GEETA CHANDRAN presented a new production, `Imagining Peace', at the International Symposium on Reconciliation in New Delhi this past week. Organised by WISCOMP (Women in Security, Conflict Management and Peace), the composition was designed on the theme of reconciliation. Multimedia in nature, it contained two basic ideas: One was that women who play a major role in moulding their children's personalities, can steer society towards a vision of peace and a mood of reconciliation. The second was the thought-provoking statement that the present myths and concepts that inform Hinduism need to be looked into with fresh insight, to weed out the underlying currents of violence that have acquired acceptance through tradition.

The story starts with a mother and child (Geeta and her disciple Gunjan Bhan) dancing together at home.

The peaceful atmosphere of the rehearsal session - or lesson - is disrupted by sirens and explosions outside.

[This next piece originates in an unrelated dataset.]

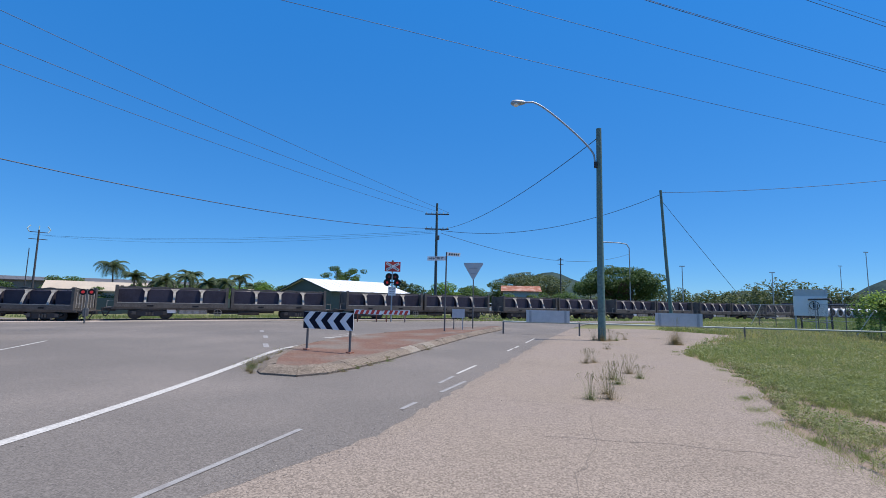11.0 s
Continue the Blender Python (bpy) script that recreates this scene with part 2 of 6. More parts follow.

The mother comforts the scared child and puts her to sleep. Later the mother recounts the story of Mahishasura Mardini - the Mother Goddess as a fierce and powerful deity destroying demons.

To the adult, the Goddess represents valour and the victory of good over evil, but the child sees images of blood and gore as the deity is described with her garland of skulls, riding a tiger, ripping apart the evildoer.

As the child asks why everybody is always talking about killing and blood, the mother is taken aback. It was a telling comment on the effect of images on our collective minds.

Most peace-loving people agree that TV and films foster violent mindsets, but we treat our myths as sacrosanct, usually unwilling to revisit them with a critical eye. Of course, metaphors such as Krishna dallying with thousands of gopis have been challenged and debated at length. But images that emphasise the power of woman are usually celebrated. So it was a bold step Geeta took in challenging the `politically correct' approach. It remains to be seen however, whether she incorporates the piece in a regular performance of Bharatanatyam, out of the `safe' confines of a conference on peace.

The other piece she presented was on the theme of the five elements, how despite their completely disparate qualities, they have combined to create a world of harmony and joy, with enough for all the creatures of the earth. In the jatis for each of the elements, recited by Tanjavur Keshavan (on a recorded soundtrack), the dancer made use of movements not normally associated with the syllables, juxtaposing soft head, hand and torso movements with the brisk recitation and reserving the heavy footwork for the earth segment. These ideas lent a freshness to the portrayal of the elements, which are favourite themes for interpretation and often seen.

The loudness of the jatis used in the nightmare sequence, where the child is disturbed and frightened in her sleep, seemed a good idea. But when the tone did not vary during the rest of the presentation, it seemed to have been an accidental match the first time. Sudha Raghuraman's singing was evocative, and Bejjanki Krishna on the mridangam provided rousing support, among the number of other musicians in the orchestra.

The film screen held up by Geeta at the end, on which images of violence were projected, added a dimension to the production, what with an eerie light reflecting on the dancer's face as well. However, the same could not be said about the smoke machine. Granted, it was a multi-media projection, so dance was not the only medium of expression. Still, to combine stage lights and the magic of an expressional form like Bharatanatyam with a heaving, hissing smoke machine that carries its own unavoidable soundtrack seems less than desirable. Lights by Sharad Kulshreshtha while provided a good ambience at times, seemed at others to be providing more darkness than light, in sequences where abhinaya was important.

This is a production that deserves to be seen again, by artistes as well as the general public.